Written task. Transcribe, exactly as they appear, the line that contains "carried.location, carried.rotation_quaternion = m.translation, q", the line that contains "for t, *values", and every line in between, and nothing else.

Working data.
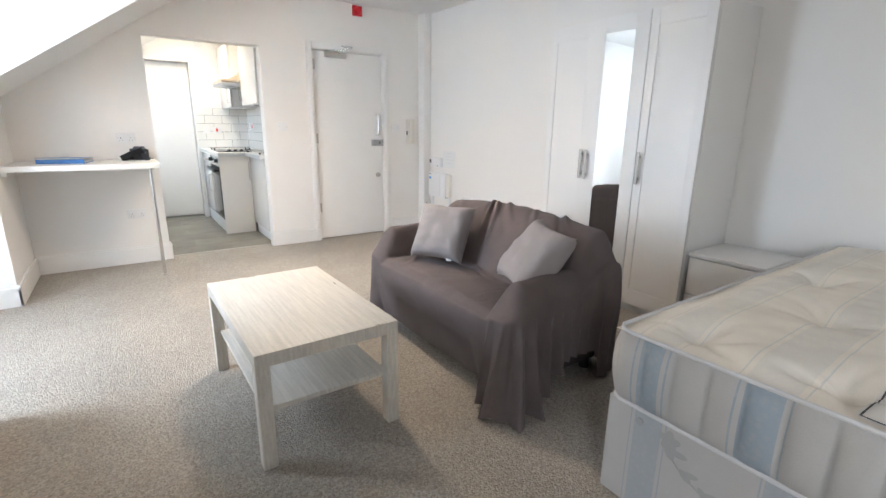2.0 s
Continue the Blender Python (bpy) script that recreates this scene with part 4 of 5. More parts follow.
def photo_camera():
    t = thing("camera_body", (0.99, 5.458, 0.911), "black photo camera with strap lying on the shelf", "camera")
    M = Matrix.Translation((0.99, 5.458, 0.912)) @ Matrix.Rotation(radians(60), 4, "Z") @ Matrix.Diagonal((0.9, 1.0, 1.1, 1))

    def put(bm):
        bm.transform(M)
        return bm
    body = prism(rounded(-0.03, 0.03, -0.06, 0.06, 0.016, n=4), "z", 0, 0.083, bevel=0.006)
    grip = prism(rounded(-0.02, 0.047, -0.066, -0.028, 0.015, n=4), "z", 0.002, 0.078, bevel=0.006)
    part("body", put(merged(body, grip)), M_BLACK, t)
    hump = prism([(-0.03, 0.079), (0.034, 0.076), (0.056, 0.082), (0.06, 0.092), (0.05, 0.099), (-0.006, 0.1), (-0.03, 0.092)], "y", -0.028, 0.028, bevel=0.006)
    part("viewfinder", put(hump), M_BLACK, t)
    X = Matrix.Rotation(radians(90), 4, "Y")
    lens = part("lens", put(lathe([(0.0005, 0), (0.031, 0), (0.031, 0.022), (0.033, 0.024), (0.033, 0.052), (0.0355, 0.056), (0.0365, 0.088), (0.034, 0.092), (0.03, 0.092), (0.027, 0.08), (0.0005, 0.078)], (0.03, 0.008, 0.042), X, n=32)), M_BLACK, t)
    part("focus_ring", put(lathe([(0.0335, 0), (0.0355, 0.001), (0.0355, 0.016), (0.0335, 0.017)], (0.058, 0.008, 0.042), X, n=32)), M_DARKGREY, lens)
    part("trim_ring", put(lathe([(0.0362, 0), (0.0371, 0.0006), (0.0371, 0.002), (0.0362, 0.0026)], (0.105, 0.008, 0.042), X, n=32)), M_NICKEL, lens, "thin silver ring")
    part("mode_dial", put(rod((0.0, -0.044, 0.083), (0.0, -0.044, 0.091), 0.012, seg=20)), M_DARKGREY, t)
    part("shutter_button", put(rod((0.03, -0.05, 0.078), (0.03, -0.05, 0.083), 0.006, seg=14)), M_NICKEL, t)
    part("rear_button", put(rod((-0.012, -0.0605, 0.055), (-0.012, -0.0675, 0.055), 0.008, seg=16)), M_DARKGREY, t)
    part("rubber_door", put(boxes((-0.014, 0.012, -0.0675, -0.06, 0.012, 0.044), bevel=0.003)), M_BLACK, t)

    def ribbon(points, width, thick=0.0022):
        """A webbing band that stands on its edge and leans a little."""
        bm, rows = bmesh.new(), []
        line = catmull(points)
        for i, p in enumerate(line):
            d = (line[min(i + 1, len(line) - 1)] - line[max(i - 1, 0)]).normalized()
            side = d.cross(Vector((0, 0.5, 1))).normalized()
            up = side.cross(d).normalized()
            w = width * (1 - 0.5 * smooth01(0.75, 1.0, i / len(line)))
            rows.append([bm.verts.new(p + up * a * w / 2 + side * b * thick / 2) for a, b in ((-1, -1), (1, -1), (1, 1), (-1, 1))])
        for a, b in zip(rows, rows[1:]):
            for k in range(4):
                bm.faces.new((a[k], a[(k + 1) % 4], b[(k + 1) % 4], b[k]))
        bm.faces.new(rows[0][::-1])
        bm.faces.new(rows[-1])
        bmesh.ops.recalc_face_normals(bm, faces=bm.faces[:])
        return bm
    part("strap", put(ribbon([(-0.026, -0.05, 0.07), (-0.06, -0.035, 0.066), (-0.105, 0.0, 0.052), (-0.142, 0.035, 0.032), (-0.16, 0.055, 0.02), (-0.14, 0.07, 0.017), (-0.09, 0.05, 0.017), (-0.05, 0.02, 0.02)], 0.036)), M_RUBBER, t, "wide black neck strap")
    part("cord", put(tube(catmull([(-0.052, -0.03, 0.045), (-0.074, -0.055, 0.018), (-0.072, -0.08, 0.004), (-0.044, -0.1, 0.004), (-0.014, -0.092, 0.009), (-0.002, -0.068, 0.026)]), 0.003, seg=8)), M_RUBBER, t)
    part("lens_cord", put(tube(catmull([(0.1, -0.02, 0.014), (0.125, -0.04, 0.005), (0.148, -0.05, 0.004)]), 0.0025, seg=6)), M_BLACK, t)


photo_camera()

# ---- living room furniture ----


def coffee_table():
    t = thing("coffee_table", (1.419, 2.73, 0), "worn white coffee table with a lower shelf", "table")
    t.matrix_basis = pose(1.419, 2.73, 0, 0, 0, 1.0)

    def local(name, bm, label=""):
        ob = new(name, mesh_of(name, bm, M_LACK))
        ob.parent = t
        return tagged(ob, label) if label else ob
    local("tabletop", boxes((-0.275, 0.275, -0.45, 0.45, 0.4, 0.45), bevel=0.003))
    for sx in (-1, 1):
        for sy in (-1, 1):
            local("leg", boxes((sx * 0.25 - 0.025, sx * 0.25 + 0.025, sy * 0.425 - 0.025, sy * 0.425 + 0.025, 0, 0.4), bevel=0.0025))
    scuff = material("bare_chipboard", (0.32, 0.28, 0.23), 0.9, vary=0.2)
    for x, y, w, d in ((0.18, -0.4485, 0.03, 0.004), (-0.1, 0.44, 0.05, 0.004), (0.24, 0.1, 0.006, 0.03)):
        mark = local("scuff", boxes((x, x + w, y, y + d, 0.4498, 0.4504)), "worn patch")
        mark.data.materials[0] = scuff
    local("shelf", boxes((-0.245, 0.245, -0.4, 0.4, 0.195, 0.215), bevel=0.002))


coffee_table()


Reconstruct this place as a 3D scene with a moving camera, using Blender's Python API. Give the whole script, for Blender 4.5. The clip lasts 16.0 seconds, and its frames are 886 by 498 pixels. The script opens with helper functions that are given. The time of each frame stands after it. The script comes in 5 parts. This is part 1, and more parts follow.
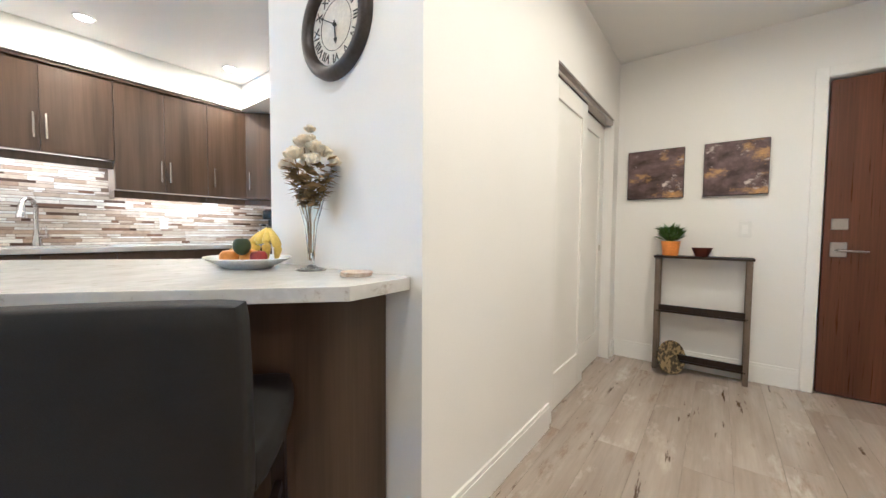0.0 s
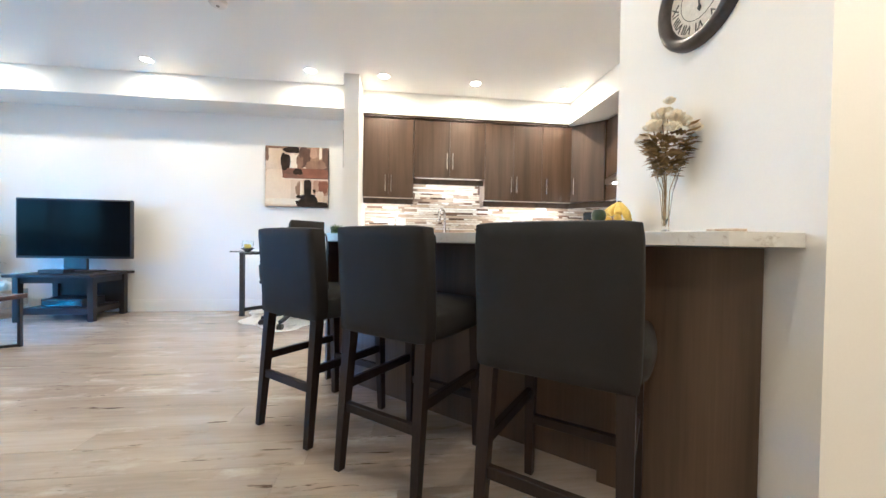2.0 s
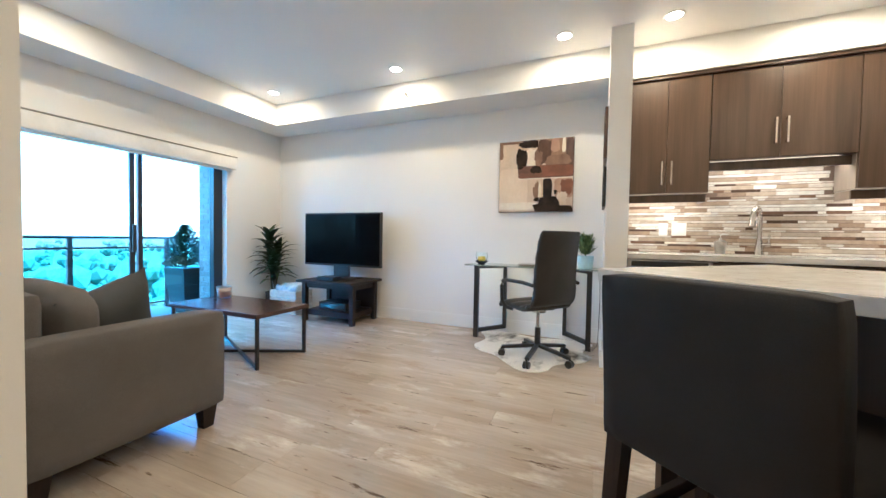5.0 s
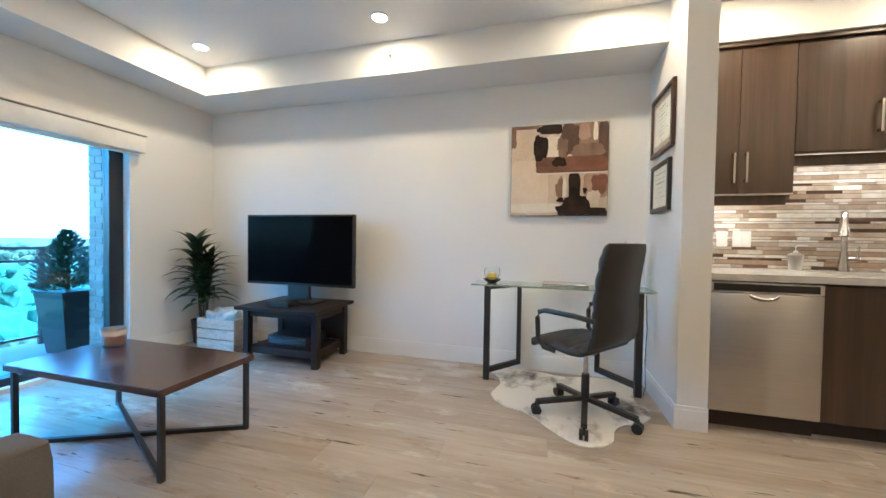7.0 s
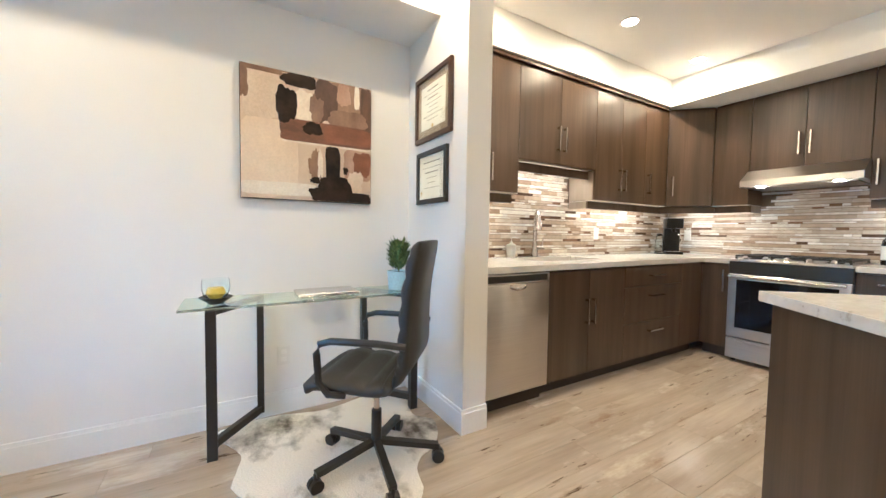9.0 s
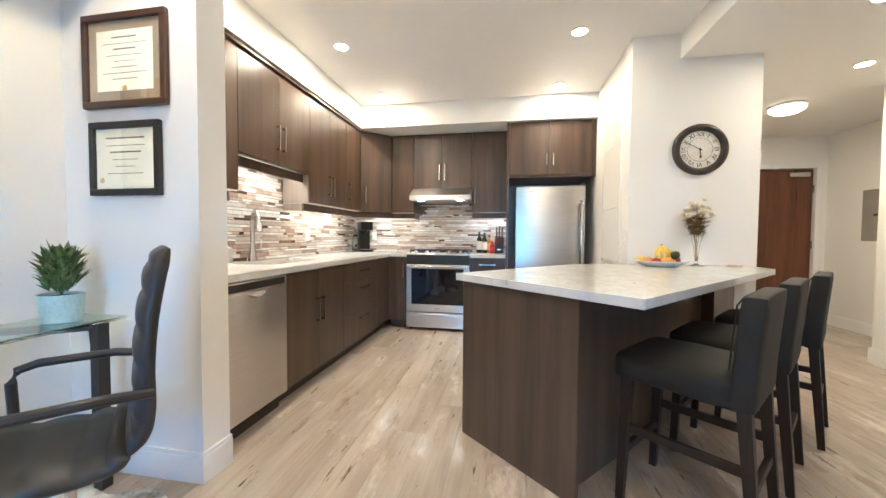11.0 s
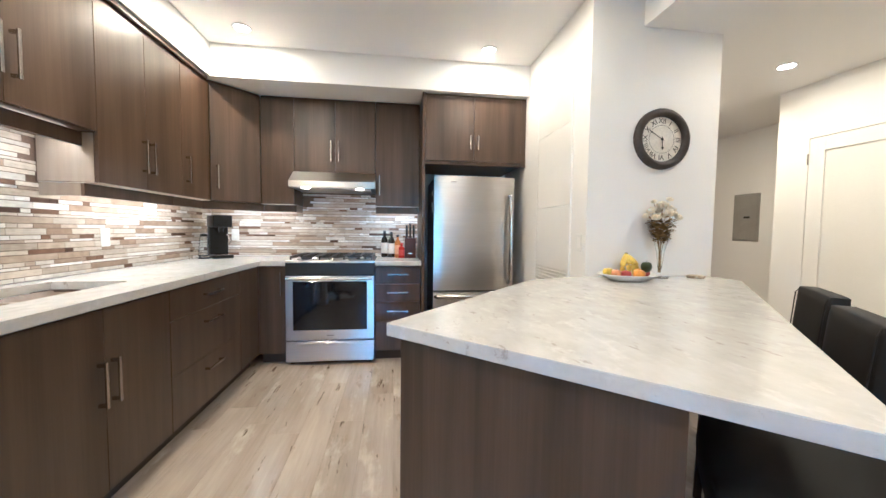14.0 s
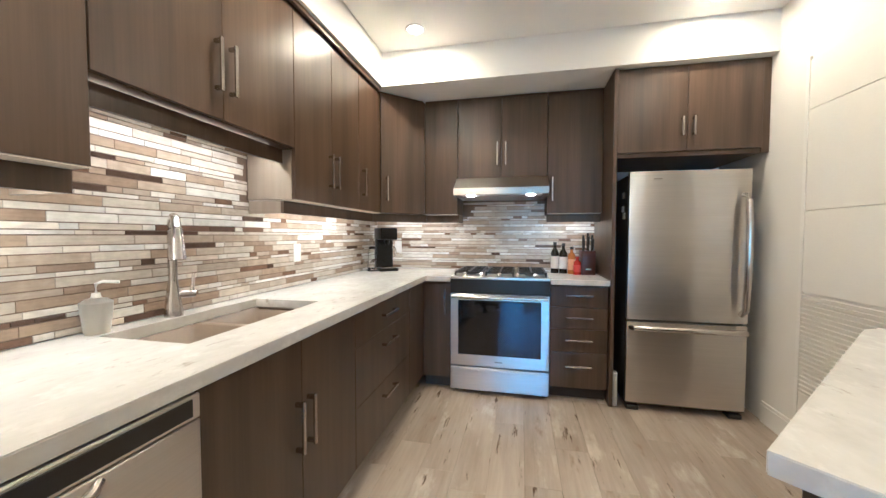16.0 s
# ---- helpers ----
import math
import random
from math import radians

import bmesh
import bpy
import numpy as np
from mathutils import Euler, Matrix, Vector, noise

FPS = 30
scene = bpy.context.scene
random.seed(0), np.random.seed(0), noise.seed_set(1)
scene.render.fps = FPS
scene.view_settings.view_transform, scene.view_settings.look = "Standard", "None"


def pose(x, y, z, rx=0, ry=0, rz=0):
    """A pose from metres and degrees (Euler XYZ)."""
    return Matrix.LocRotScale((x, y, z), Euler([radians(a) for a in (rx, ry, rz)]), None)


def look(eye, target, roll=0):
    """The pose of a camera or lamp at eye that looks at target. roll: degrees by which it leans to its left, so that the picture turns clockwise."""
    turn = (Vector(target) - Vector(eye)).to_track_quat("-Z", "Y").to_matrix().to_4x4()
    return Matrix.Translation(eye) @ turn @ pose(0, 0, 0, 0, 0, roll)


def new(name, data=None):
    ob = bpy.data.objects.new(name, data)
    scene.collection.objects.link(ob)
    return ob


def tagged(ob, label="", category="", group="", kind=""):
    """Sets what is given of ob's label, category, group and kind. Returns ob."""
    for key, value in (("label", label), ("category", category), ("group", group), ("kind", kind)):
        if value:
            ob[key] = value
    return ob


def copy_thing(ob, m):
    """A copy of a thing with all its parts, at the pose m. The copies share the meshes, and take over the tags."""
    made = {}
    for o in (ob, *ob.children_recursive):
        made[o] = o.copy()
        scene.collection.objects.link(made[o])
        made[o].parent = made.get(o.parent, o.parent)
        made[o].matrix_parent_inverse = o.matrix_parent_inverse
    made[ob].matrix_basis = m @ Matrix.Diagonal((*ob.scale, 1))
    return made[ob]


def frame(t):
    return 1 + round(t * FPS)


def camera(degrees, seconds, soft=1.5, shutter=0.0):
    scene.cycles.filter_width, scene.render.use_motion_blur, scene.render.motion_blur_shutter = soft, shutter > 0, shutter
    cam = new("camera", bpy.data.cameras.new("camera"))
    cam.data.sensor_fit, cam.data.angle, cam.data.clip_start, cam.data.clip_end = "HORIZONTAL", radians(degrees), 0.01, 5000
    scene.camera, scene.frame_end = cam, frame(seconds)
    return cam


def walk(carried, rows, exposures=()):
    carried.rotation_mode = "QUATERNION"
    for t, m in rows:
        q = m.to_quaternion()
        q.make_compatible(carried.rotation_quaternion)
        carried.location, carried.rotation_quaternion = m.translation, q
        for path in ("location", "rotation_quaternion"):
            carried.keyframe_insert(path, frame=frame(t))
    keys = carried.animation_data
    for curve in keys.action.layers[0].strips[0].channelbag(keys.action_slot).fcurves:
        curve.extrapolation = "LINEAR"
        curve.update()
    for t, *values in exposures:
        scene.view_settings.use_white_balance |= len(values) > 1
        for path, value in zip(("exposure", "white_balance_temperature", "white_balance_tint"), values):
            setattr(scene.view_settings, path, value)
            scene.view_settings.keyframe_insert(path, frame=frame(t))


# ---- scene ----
cam = camera(102.0, 16.0)
PATH = [
    (0, (0.38, 0.287, 1.059), (-0.836, 1.872, 0.967), 0.4),
    (0.5, (0.41, 0.235, 0.984), (-1.172, 1.459, 0.942), 0.1),
    (1, (0.467, 0.162, 0.932), (-1.345, 1.007, 0.891), 0.4),
    (1.5, (0.478, 0.106, 0.891), (-1.45, 0.639, 0.857), 0.8),
    (2, (0.462, 0.03, 0.877), (-1.523, 0.268, 0.846), 0.9),
    (2.5, (0.411, -0.055, 0.885), (-1.589, -0.076, 0.844), 1.1),
    (3, (0.315, -0.163, 0.889), (-1.671, -0.392, 0.842), 1.1),
    (3.5, (0.131, -0.258, 0.909), (-1.827, -0.665, 0.854), 1.0),
    (4, (-0.078, -0.35, 0.965), (-1.972, -0.989, 0.907), 0.9),
    (4.5, (-0.239, -0.488, 0.995), (-2.078, -1.272, 0.936), 1.0),
    (7, (-1.127, -1.373, 1.086), (-3.054, -1.906, 1.04), 0.9),
    (7.5, (-1.346, -1.5, 1.11), (-3.323, -1.802, 1.067), 0.7),
    (8, (-1.512, -1.603, 1.115), (-3.507, -1.47, 1.074), 0.4),
    (8.5, (-1.721, -1.639, 1.126), (-3.627, -1.038, 1.049), 0.5),
    (11, (-2.172, -1.968, 1.128), (-2.53, -0.002, 1.058), 0.4),
    (11.5, (-2.116, -1.981, 1.139), (-2.052, 0.016, 1.049), 0.5),
    (12, (-2.121, -1.836, 1.128), (-1.822, 0.139, 1.025), 0.8),
    (12.5, (-2.118, -1.588, 1.15), (-1.793, 0.383, 1.053), 0.6),
    (13, (-2.217, -1.418, 1.165), (-1.882, 0.551, 1.067), 0.9),
    (13.5, (-2.37, -1.23, 1.192), (-2.037, 0.739, 1.094), 0.8),
    (14, (-2.441, -1.032, 1.204), (-2.174, 0.947, 1.099), 0.7),
    (14.5, (-2.504, -0.815, 1.225), (-2.465, 1.183, 1.133), 0.3),
    (15, (-2.623, -0.695, 1.235), (-2.76, 1.298, 1.147), 0.2),
    (15.5, (-2.764, -0.603, 1.264), (-3.042, 1.376, 1.172), 0.2),
    (16, (-2.838, -0.571, 1.248), (-3.261, 1.383, 1.171), 0.1),
]
walk(cam, [(t, look(eye, target, roll)) for t, eye, target, roll in PATH], [(0.0, 4.08, 3870, 11), (1.5, 4.16, 4000, 10), (3.0, 4.25, 4120, 10), (3.5, 4.25, 4160, 10), (4.5, 3.95, 4230, 10), (7.0, 3.48, 4340, 10), (7.5, 3.48, 4400, 10), (8.5, 3.8, 4400, 10), (11.0, 4.1, 4180, 10), (13.0, 4.1, 4020, 11), (14.5, 3.84, 4030, 11), (16.0, 3.74, 4130, 10)])
SKY, POT, HALL, STRIP = 0.15, 0.95, 0.78, 0.42
WARM = (1.0, 0.635, 0.262)
LEDWARM = (1.0, 0.73, 0.41)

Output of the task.
        carried.location, carried.rotation_quaternion = m.translation, q
        for path in ("location", "rotation_quaternion"):
            carried.keyframe_insert(path, frame=frame(t))
    keys = carried.animation_data
    for curve in keys.action.layers[0].strips[0].channelbag(keys.action_slot).fcurves:
        curve.extrapolation = "LINEAR"
        curve.update()
    for t, *values in exposures:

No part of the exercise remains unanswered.